Data supplied |
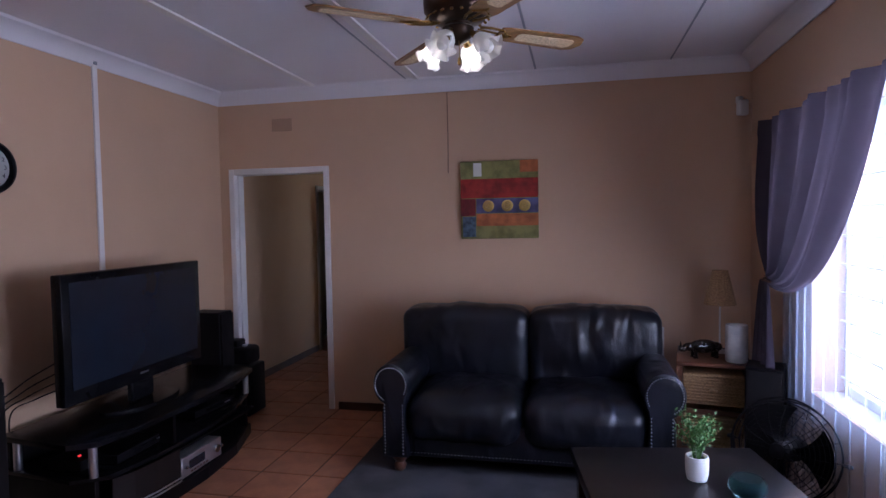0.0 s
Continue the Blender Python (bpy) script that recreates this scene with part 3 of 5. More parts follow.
def side_table():
    ob = thing("side_table", (3.93, 2.44, 0), "brown wooden side table with two woven wicker drawers", "side table", -10)
    part("top", bx(-0.22, 0.22, -0.27, 0.27, 0.625, 0.65, bevel=0.006), M["wood_mid"], ob)
    for x in (-0.20, 0.20):
        for y in (-0.25, 0.25):
            part("leg", bx(x - 0.018, x + 0.018, y - 0.018, y + 0.018, 0, 0.625, bevel=0.004), M["wood_mid"], ob)
    for z in (0.10, 0.35):
        part("rail", several((-0.182, 0.182, -0.262, -0.24, z - 0.03, z), (-0.212, -0.19, -0.232, 0.232, z - 0.03, z), (0.19, 0.212, -0.232, 0.232, z - 0.03, z)), M["wood_mid"], ob)
    for z in (0.11, 0.38):
        bm = bmesh.new()
        box(bm, -0.178, 0.178, -0.258, 0.22, z, z + 0.20, 0.012, 2)
        d = part("drawer", bm, M["wicker"], ob, "woven wicker basket drawer")
        bm = bmesh.new()
        for k in range(10):
            tube(bm, [(-0.176, -0.262, z + 0.012 + 0.0195 * k), (0, -0.268, z + 0.012 + 0.0195 * k), (0.176, -0.262, z + 0.012 + 0.0195 * k)], 0.007, 6)
        part("weave", bm, M["wicker"], d)
        part("handle", turned([(0.0, -0.008), (0.022, -0.008), (0.026, 0.0), (0.022, 0.008), (0, 0.008)], 14, (0, -0.275, z + 0.10)), M["wicker"], d)


side_table()


def table_lamp(at):
    ob = thing("table_lamp", at, "table lamp with conical wicker shade on white stem", "table lamp")
    part("base", turned([(0.055, 0), (0.055, 0.012), (0.02, 0.02), (0.008, 0.03)], 24), M["white"], ob)
    part("stem", turned([(0.006, 0.02), (0.006, 0.40)], 10), M["white"], ob)
    bm = bmesh.new()
    seg = 48
    for z0, z1, r0, r1 in ((0.33, 0.565, 0.103, 0.048),):
        rings = []
        for j in range(13):
            f = j / 12
            rings.append([bm.verts.new(((r0 + (r1 - r0) * f + 0.002 * (i % 2)) * math.cos(2 * math.pi * i / seg), (r0 + (r1 - r0) * f + 0.002 * (i % 2)) * math.sin(2 * math.pi * i / seg), z0 + (z1 - z0) * f)) for i in range(seg)])
        for a, b in zip(rings, rings[1:]):
            for i in range(seg):
                bm.faces.new((a[i], a[(i + 1) % seg], b[(i + 1) % seg], b[i]))
    part("shade", bm, M["wicker"], ob, "tan woven wicker shade", smooth=False)


table_lamp((4.00, 2.54, 0.65))


def candle_holder(at):
    ob = thing("candle_holder", at, "white marbled cylindrical candle lantern on the side table", "candle holder")
    part("shell", turned([(0.062, 0), (0.066, 0.006), (0.066, 0.232), (0.063, 0.238), (0.058, 0.236), (0.057, 0.12), (0.0, 0.12)], 32), M["stone"], ob)


candle_holder((4.04, 2.27, 0.65))


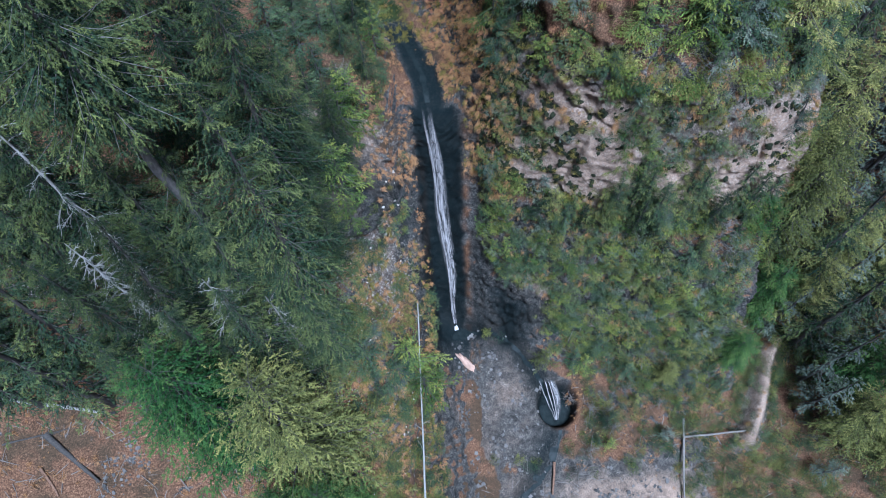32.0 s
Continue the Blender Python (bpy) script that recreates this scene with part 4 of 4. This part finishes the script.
tufts("dry_grass", "tan tufts of dry grass hanging from rock ledges", "dry grass", DRY_GRASS, rims + right_rim[::3] + right_rim[1::3] + right_face[::3] + spur[::2] + rim_top + bank[::2] + crown[::2] + flank + wedge[::2] + ledge[::2] + patches[::2] + low_right + low_left, 46, 0.42, 1)
tufts("knoll_grass", "orange-brown dry grass over the knoll", "dry grass", DRY_GRASS, knoll[::3] + wedge[1::2], 40, 0.42, 5)
tufts("gully_grass", "orange-brown grass and bracken on the wall behind the gully", "dry grass", DRY_GRASS, wall, 40, 0.75, 4)
moss_bank = top_spots(420, (-12, -1), (45, 54), lambda p, f: abs(p.x - gully_x(p.y)) < 4 and not ((p.x + 14) / 6) ** 2 + ((p.y - 58) / 10) ** 2 < 1, 12)
tufts("mossy_grass", "olive and yellow mossy grass on the ledges", "grass", MOSS_GRASS, moss_bank + left_face[1::2] + right_rim[2::3] + right_face[1::3] + knoll[1::4] + spur[1::2] + bank[1::2] + crown[1::2] + ledge[1::2] + patches[1::2], 38, 0.38, 2)
cushion = face_spots(1900, (2.0, 14), (32.5, 50), lambda p, f: p.y > 24 and noise.noise(p * 0.8) + 0.5 * noise.noise(p * 2.1) + 0.4 * f > -0.3 + 0.085 * (p.x - 2.2), 11) + face_spots(330, (11, 28), (34, 50), lambda p, f: p.y > 22 and noise.noise(p * 0.7) + 0.4 * f > 0.16, 13)


def scrub(name, label, category, mat, spots, sprays, size, seed):
    """Low evergreen scrub: clumps of short sprigs, all one thing."""
    r = np.random.RandomState(seed)
    n = len(spots) * sprays
    p = np.repeat(np.array([s[0] for s in spots]), sprays, 0)
    nn = np.repeat(np.array([s[1] for s in spots]), sprays, 0)
    k = np.repeat(r.uniform(0.5, 1.5, len(spots)), sprays) * size
    off = unit(r.normal(size=(n, 3)) + 0.5 * nn) * (r.uniform(0.05, 1, n) ** 0.25)[:, None] * np.array([0.75, 0.75, 0.55])
    lump = 1 + 0.3 * np.sin(off[:, 0] * 9 + k * 40) * np.sin(off[:, 1] * 8 + off[:, 2] * 7)
    base = p + (nn * 0.22 + off * lump[:, None]) * k[:, None]
    s = Soup()
    way = unit(off * np.array([1, 1, 0.4]) + nn * 0.5 + r.normal(0, 0.35, (n, 3)) * np.array([1, 1, 0.5]))
    ln = (0.04 + 0.6 * k) * r.uniform(0.1, 0.3, n)
    tone = np.repeat(r.uniform(-0.25, 0.85, len(spots)), sprays)
    # random tone per clump, plus a lit top painted into the upper sprigs
    sprigs(s, base, way, ln, ln * 0.1 + 0.01, np.clip(tone + 0.3 * off[:, 2] + r.normal(0, 0.15, n), 0, 1), r, 0.2)
    return tagged(new(name, s.mesh(name, mat, False)), label, category, kind="stuff")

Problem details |
Without including any pictures, print each record exactly.

Written answer |
0.0 s
Continue the Blender Python (bpy) script that recreates this scene with part 3 of 5. More parts follow.
def side_table():
    ob = thing("side_table", (3.93, 2.44, 0), "brown wooden side table with two woven wicker drawers", "side table", -10)
    part("top", bx(-0.22, 0.22, -0.27, 0.27, 0.625, 0.65, bevel=0.006), M["wood_mid"], ob)
    for x in (-0.20, 0.20):
        for y in (-0.25, 0.25):
            part("leg", bx(x - 0.018, x + 0.018, y - 0.018, y + 0.018, 0, 0.625, bevel=0.004), M["wood_mid"], ob)
    for z in (0.10, 0.35):
        part("rail", several((-0.182, 0.182, -0.262, -0.24, z - 0.03, z), (-0.212, -0.19, -0.232, 0.232, z - 0.03, z), (0.19, 0.212, -0.232, 0.232, z - 0.03, z)), M["wood_mid"], ob)
    for z in (0.11, 0.38):
        bm = bmesh.new()
        box(bm, -0.178, 0.178, -0.258, 0.22, z, z + 0.20, 0.012, 2)
        d = part("drawer", bm, M["wicker"], ob, "woven wicker basket drawer")
        bm = bmesh.new()
        for k in range(10):
            tube(bm, [(-0.176, -0.262, z + 0.012 + 0.0195 * k), (0, -0.268, z + 0.012 + 0.0195 * k), (0.176, -0.262, z + 0.012 + 0.0195 * k)], 0.007, 6)
        part("weave", bm, M["wicker"], d)
        part("handle", turned([(0.0, -0.008), (0.022, -0.008), (0.026, 0.0), (0.022, 0.008), (0, 0.008)], 14, (0, -0.275, z + 0.10)), M["wicker"], d)


side_table()


def table_lamp(at):
    ob = thing("table_lamp", at, "table lamp with conical wicker shade on white stem", "table lamp")
    part("base", turned([(0.055, 0), (0.055, 0.012), (0.02, 0.02), (0.008, 0.03)], 24), M["white"], ob)
    part("stem", turned([(0.006, 0.02), (0.006, 0.40)], 10), M["white"], ob)
    bm = bmesh.new()
    seg = 48
    for z0, z1, r0, r1 in ((0.33, 0.565, 0.103, 0.048),):
        rings = []
        for j in range(13):
            f = j / 12
            rings.append([bm.verts.new(((r0 + (r1 - r0) * f + 0.002 * (i % 2)) * math.cos(2 * math.pi * i / seg), (r0 + (r1 - r0) * f + 0.002 * (i % 2)) * math.sin(2 * math.pi * i / seg), z0 + (z1 - z0) * f)) for i in range(seg)])
        for a, b in zip(rings, rings[1:]):
            for i in range(seg):
                bm.faces.new((a[i], a[(i + 1) % seg], b[(i + 1) % seg], b[i]))
    part("shade", bm, M["wicker"], ob, "tan woven wicker shade", smooth=False)


table_lamp((4.00, 2.54, 0.65))


def candle_holder(at):
    ob = thing("candle_holder", at, "white marbled cylindrical candle lantern on the side table", "candle holder")
    part("shell", turned([(0.062, 0), (0.066, 0.006), (0.066, 0.232), (0.063, 0.238), (0.058, 0.236), (0.057, 0.12), (0.0, 0.12)], 32), M["stone"], ob)


candle_holder((4.04, 2.27, 0.65))


32.0 s
Continue the Blender Python (bpy) script that recreates this scene with part 4 of 4. This part finishes the script.
tufts("dry_grass", "tan tufts of dry grass hanging from rock ledges", "dry grass", DRY_GRASS, rims + right_rim[::3] + right_rim[1::3] + right_face[::3] + spur[::2] + rim_top + bank[::2] + crown[::2] + flank + wedge[::2] + ledge[::2] + patches[::2] + low_right + low_left, 46, 0.42, 1)
tufts("knoll_grass", "orange-brown dry grass over the knoll", "dry grass", DRY_GRASS, knoll[::3] + wedge[1::2], 40, 0.42, 5)
tufts("gully_grass", "orange-brown grass and bracken on the wall behind the gully", "dry grass", DRY_GRASS, wall, 40, 0.75, 4)
moss_bank = top_spots(420, (-12, -1), (45, 54), lambda p, f: abs(p.x - gully_x(p.y)) < 4 and not ((p.x + 14) / 6) ** 2 + ((p.y - 58) / 10) ** 2 < 1, 12)
tufts("mossy_grass", "olive and yellow mossy grass on the ledges", "grass", MOSS_GRASS, moss_bank + left_face[1::2] + right_rim[2::3] + right_face[1::3] + knoll[1::4] + spur[1::2] + bank[1::2] + crown[1::2] + ledge[1::2] + patches[1::2], 38, 0.38, 2)
cushion = face_spots(1900, (2.0, 14), (32.5, 50), lambda p, f: p.y > 24 and noise.noise(p * 0.8) + 0.5 * noise.noise(p * 2.1) + 0.4 * f > -0.3 + 0.085 * (p.x - 2.2), 11) + face_spots(330, (11, 28), (34, 50), lambda p, f: p.y > 22 and noise.noise(p * 0.7) + 0.4 * f > 0.16, 13)


def scrub(name, label, category, mat, spots, sprays, size, seed):
    """Low evergreen scrub: clumps of short sprigs, all one thing."""
    r = np.random.RandomState(seed)
    n = len(spots) * sprays
    p = np.repeat(np.array([s[0] for s in spots]), sprays, 0)
    nn = np.repeat(np.array([s[1] for s in spots]), sprays, 0)
    k = np.repeat(r.uniform(0.5, 1.5, len(spots)), sprays) * size
    off = unit(r.normal(size=(n, 3)) + 0.5 * nn) * (r.uniform(0.05, 1, n) ** 0.25)[:, None] * np.array([0.75, 0.75, 0.55])
    lump = 1 + 0.3 * np.sin(off[:, 0] * 9 + k * 40) * np.sin(off[:, 1] * 8 + off[:, 2] * 7)
    base = p + (nn * 0.22 + off * lump[:, None]) * k[:, None]
    s = Soup()
    way = unit(off * np.array([1, 1, 0.4]) + nn * 0.5 + r.normal(0, 0.35, (n, 3)) * np.array([1, 1, 0.5]))
    ln = (0.04 + 0.6 * k) * r.uniform(0.1, 0.3, n)
    tone = np.repeat(r.uniform(-0.25, 0.85, len(spots)), sprays)
    # random tone per clump, plus a lit top painted into the upper sprigs
    sprigs(s, base, way, ln, ln * 0.1 + 0.01, np.clip(tone + 0.3 * off[:, 2] + r.normal(0, 0.15, n), 0, 1), r, 0.2)
    return tagged(new(name, s.mesh(name, mat, False)), label, category, kind="stuff")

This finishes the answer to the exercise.